Sandy Weill’s About-Face on Glass-Steagall
Isn’t it something how a former Wall Street baron named as one of Time magazine’s “25 People to Blame for the Financial Crisis” suddenly becomes a paragon of wisdom in the eyes of the media elites as soon as he advocates something they favor?
That’s essentially what happened to former Citigroup CEO Sandy Weill, who championed repeal of the Depression-era Glass-Steagall banking restrictions in 1999, oversaw a firm that made bad mortgage bets in the following decade that almost caused the firm to implode, and now says he changed his mind and wants a restoration of the New Deal legislation separating commercial banking from investment banking and insurance.
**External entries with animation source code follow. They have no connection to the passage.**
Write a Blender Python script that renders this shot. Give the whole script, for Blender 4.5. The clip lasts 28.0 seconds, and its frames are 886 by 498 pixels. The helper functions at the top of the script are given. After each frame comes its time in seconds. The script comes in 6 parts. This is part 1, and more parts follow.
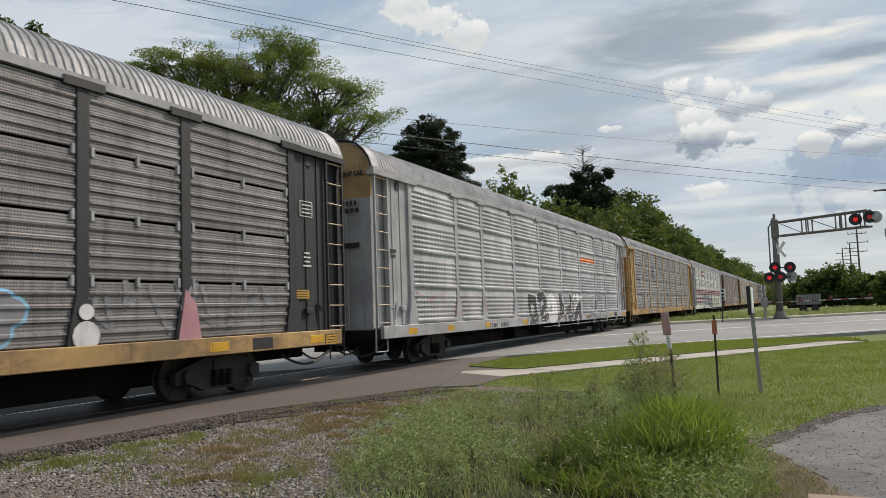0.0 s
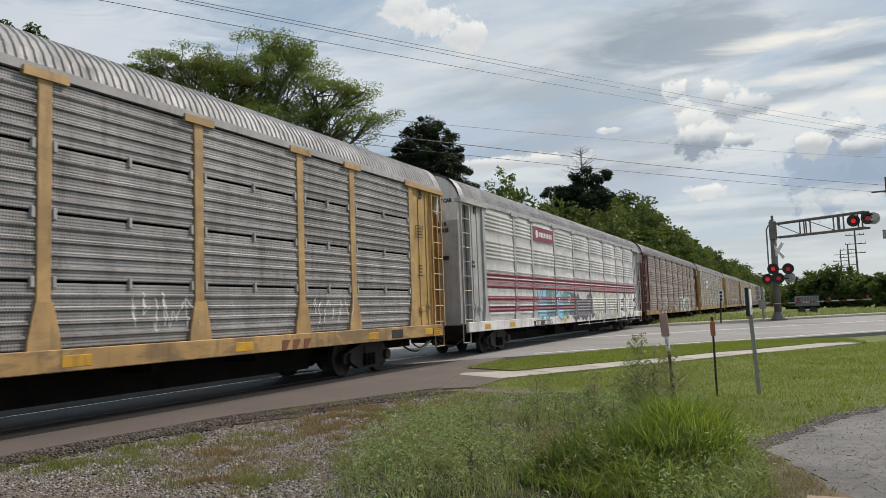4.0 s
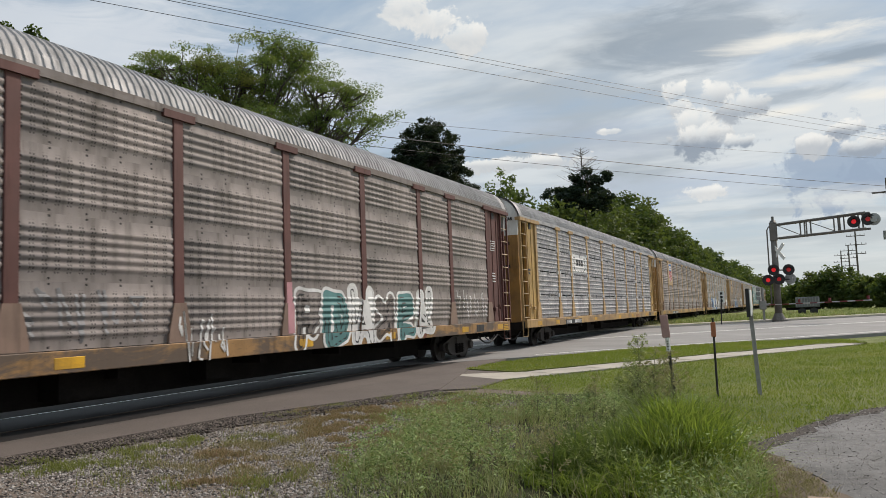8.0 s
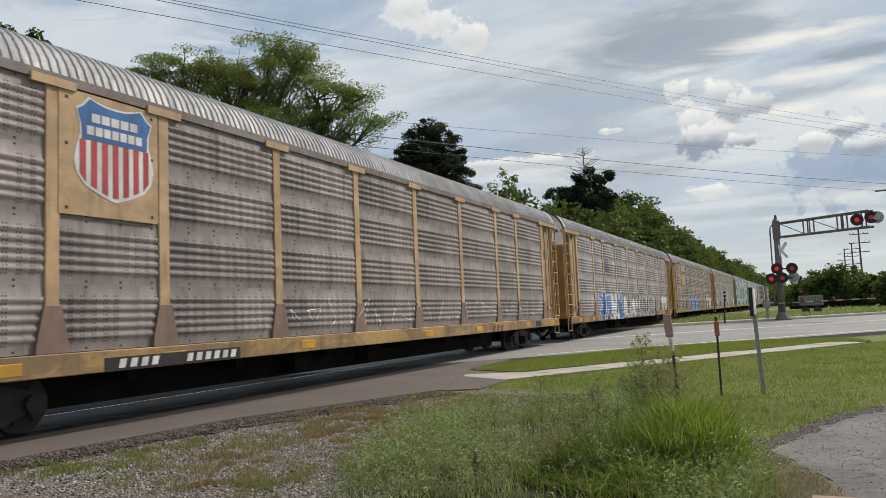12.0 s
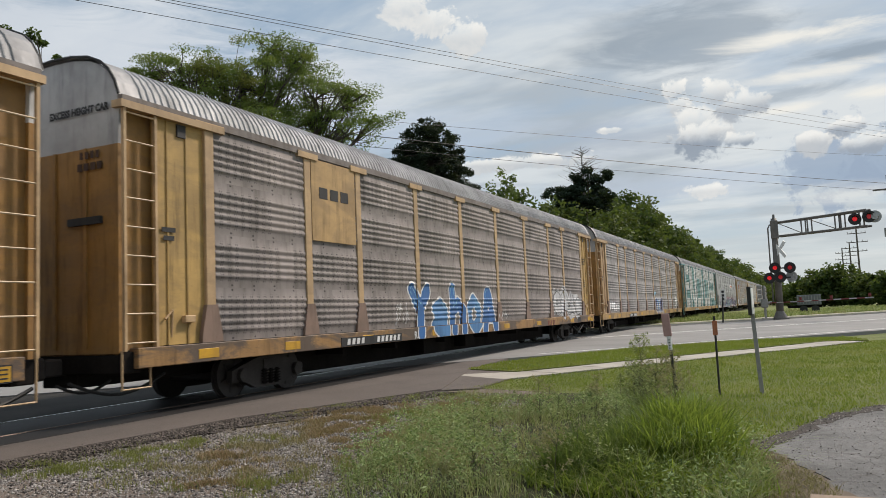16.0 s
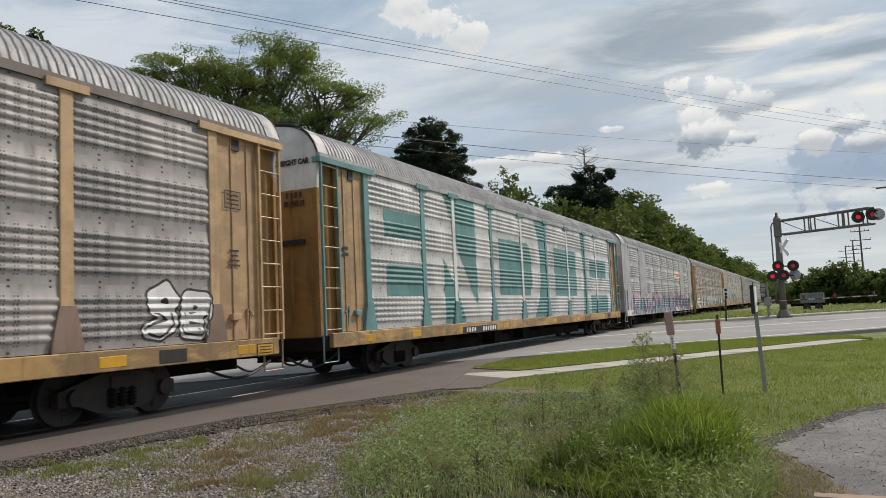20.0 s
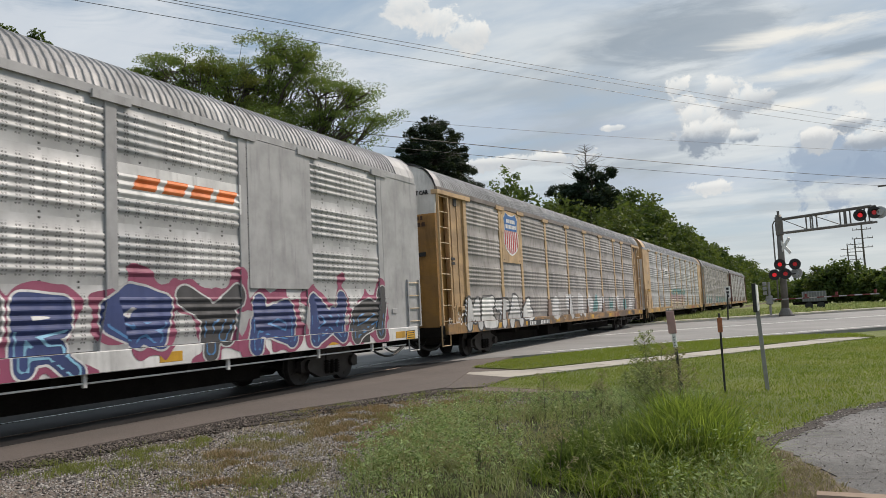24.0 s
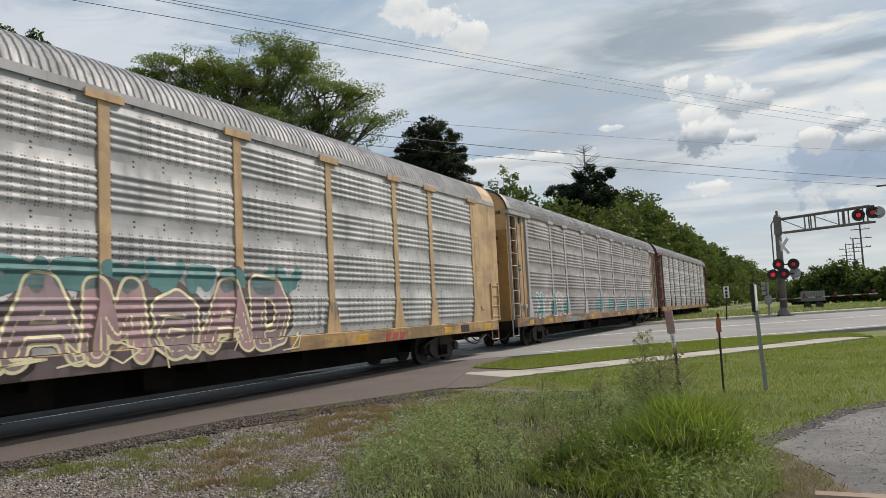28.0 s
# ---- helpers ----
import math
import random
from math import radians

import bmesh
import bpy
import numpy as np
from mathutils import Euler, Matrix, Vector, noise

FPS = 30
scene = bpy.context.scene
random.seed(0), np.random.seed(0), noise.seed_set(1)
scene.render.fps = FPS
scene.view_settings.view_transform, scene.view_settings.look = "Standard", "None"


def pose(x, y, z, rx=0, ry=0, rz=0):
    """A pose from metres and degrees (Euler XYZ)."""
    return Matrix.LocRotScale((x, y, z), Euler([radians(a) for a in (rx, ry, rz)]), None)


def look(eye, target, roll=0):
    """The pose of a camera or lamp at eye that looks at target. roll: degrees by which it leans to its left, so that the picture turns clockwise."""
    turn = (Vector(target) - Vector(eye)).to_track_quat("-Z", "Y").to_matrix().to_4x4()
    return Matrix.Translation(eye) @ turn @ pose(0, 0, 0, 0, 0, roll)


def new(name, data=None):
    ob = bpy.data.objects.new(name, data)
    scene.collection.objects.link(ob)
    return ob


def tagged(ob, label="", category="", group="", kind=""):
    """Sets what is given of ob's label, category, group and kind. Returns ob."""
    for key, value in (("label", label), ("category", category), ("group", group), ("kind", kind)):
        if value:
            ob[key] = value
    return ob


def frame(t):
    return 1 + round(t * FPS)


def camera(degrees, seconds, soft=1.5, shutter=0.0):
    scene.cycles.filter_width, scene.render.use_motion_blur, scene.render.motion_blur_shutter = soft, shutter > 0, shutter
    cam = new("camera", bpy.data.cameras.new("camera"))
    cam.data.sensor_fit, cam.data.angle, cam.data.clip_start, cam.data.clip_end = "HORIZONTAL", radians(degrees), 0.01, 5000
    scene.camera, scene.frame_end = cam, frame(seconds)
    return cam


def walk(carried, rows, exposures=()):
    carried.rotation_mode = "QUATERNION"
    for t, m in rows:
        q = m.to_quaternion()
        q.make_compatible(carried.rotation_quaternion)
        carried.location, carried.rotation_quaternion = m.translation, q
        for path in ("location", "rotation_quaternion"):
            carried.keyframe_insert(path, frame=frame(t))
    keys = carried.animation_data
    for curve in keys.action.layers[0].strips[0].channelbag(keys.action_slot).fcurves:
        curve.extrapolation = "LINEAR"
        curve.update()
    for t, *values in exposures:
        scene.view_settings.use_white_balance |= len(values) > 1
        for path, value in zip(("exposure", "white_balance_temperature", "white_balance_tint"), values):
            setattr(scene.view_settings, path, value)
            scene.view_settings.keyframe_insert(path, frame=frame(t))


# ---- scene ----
# camera: held by hand on the verge beside a grade crossing
cam = camera(61.0, 28.0, soft=0.45, shutter=0.07)
EYE = (0.0, 0.0, 1.42)
AIM = [  # seconds, turn to the left of the track, tilt up, lean to the right (degrees)
    (0, 25.845, 4.756, 2.034), (0.5, 25.854, 4.774, 2.072), (1, 25.852, 4.8, 2.122), (2, 25.815, 4.83, 2.173),
    (3, 25.769, 4.847, 2.117), (3.5, 25.748, 4.861, 2.098), (4.5, 25.686, 4.916, 2.098), (5.5, 25.624, 4.97, 2.099),
    (6, 25.632, 4.975, 2.107), (7, 25.664, 4.979, 2.13), (8, 25.749, 4.981, 2.146), (8.5, 25.797, 4.989, 2.153),
    (9, 25.853, 5.001, 2.162), (9.5, 25.904, 5.019, 2.184), (10, 25.934, 5.034, 2.21), (11, 25.949, 5.04, 2.319),
    (12, 25.946, 5.024, 2.444), (12.5, 25.939, 5.02, 2.491), (13.5, 25.918, 5.015, 2.507), (14.5, 25.897, 5.01, 2.523),
    (15, 25.876, 5.016, 2.535), (16, 25.819, 4.996, 2.516), (17, 25.84, 4.943, 2.517), (18, 25.875, 4.894, 2.526),
    (19, 25.945, 4.899, 2.56), (20, 26.021, 4.933, 2.652), (21, 26.091, 4.919, 2.711), (21.5, 26.107, 4.901, 2.711),
    (22.5, 26.122, 4.882, 2.747), (23.5, 26.137, 4.863, 2.783), (24, 26.137, 4.89, 2.802), (25, 26.12, 4.901, 2.745),
    (26, 26.072, 4.899, 2.757), (27, 26.042, 4.895, 2.862), (28, 26.044, 4.887, 2.829)]


def aim(az, el, lean):
    a, e = radians(az), radians(el)
    way = Vector((-math.sin(a) * math.cos(e), math.cos(a) * math.cos(e), math.sin(e)))
    return look(EYE, Vector(EYE) + way * 10, -lean)


walk(cam, [(t, aim(az, el, ln)) for t, az, el, ln in AIM], exposures=[(0, 0.0), (28, 0.0)])

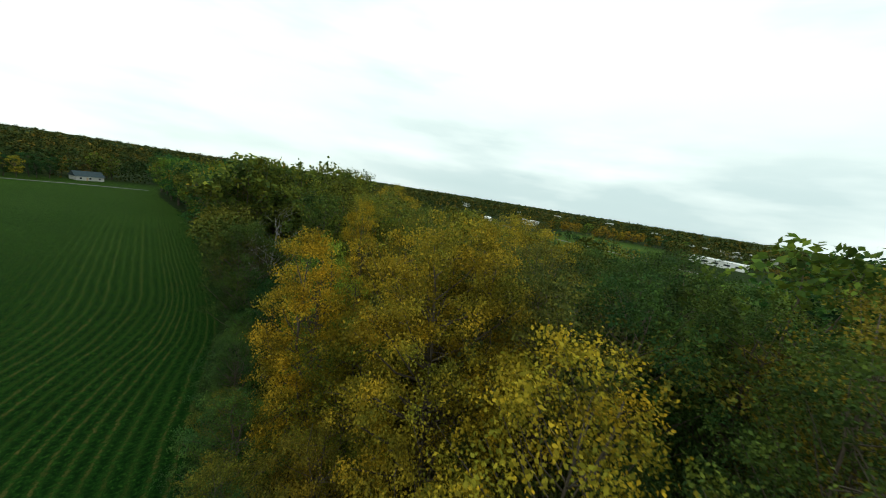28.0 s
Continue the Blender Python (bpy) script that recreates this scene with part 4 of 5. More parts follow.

Weill is being congratulated by politicos and pundits for at last seeing the “error” of his ways. An alternative explanation for his about-face is that he is fashionably blaming “deregulation” for his own gross errors in running Citi. Whatever the reason, Weill’s change of heart doesn’t change the facts: The mortgages Citi made were not at all enabled by Glass-Steagall’s repeal, but by the subsidies and guarantees of government entities such as Fannie Mae, Freddie Mac, and — in Citi’s case in particular — the Federal Housing Administration (FHA).
Weill pushed to end Glass-Steagall not so that Citi could make or securitize mortgage products — banks had long had that power — but so that Citi could branch into insurance. He lobbied for the Gramm-Leach-Bliley Act, signed by President Clinton in 1999; it repealed the bulk of Glass-Steagall, enabling Citi and its banking operation to merge with the Travelers Group and its insurance subsidiaries. Does anyone actually contend that Citi’s control of Travelers’ insurance operations somehow led to the financial meltdown a decade later? That would be a tough argument to make.
Indeed, this point would be especially difficult to argue for one simple reason: Shortly after the repeal of Glass-Steagall, Citi and Travelers broke up. Citigroup spun off Travelers Property and Casualty into a separate company in 2002, and it sold Travelers Life & Annuity to MetLife three years later.
The banking firm probably would have been better if it had used its new freedom from Glass-Steagall to hold on to Travelers. In June 2009, Travelers replaced its erstwhile parent Citigroup on the Dow Jones Industrial Average. Today, Travelers is 112 on the Fortune 500.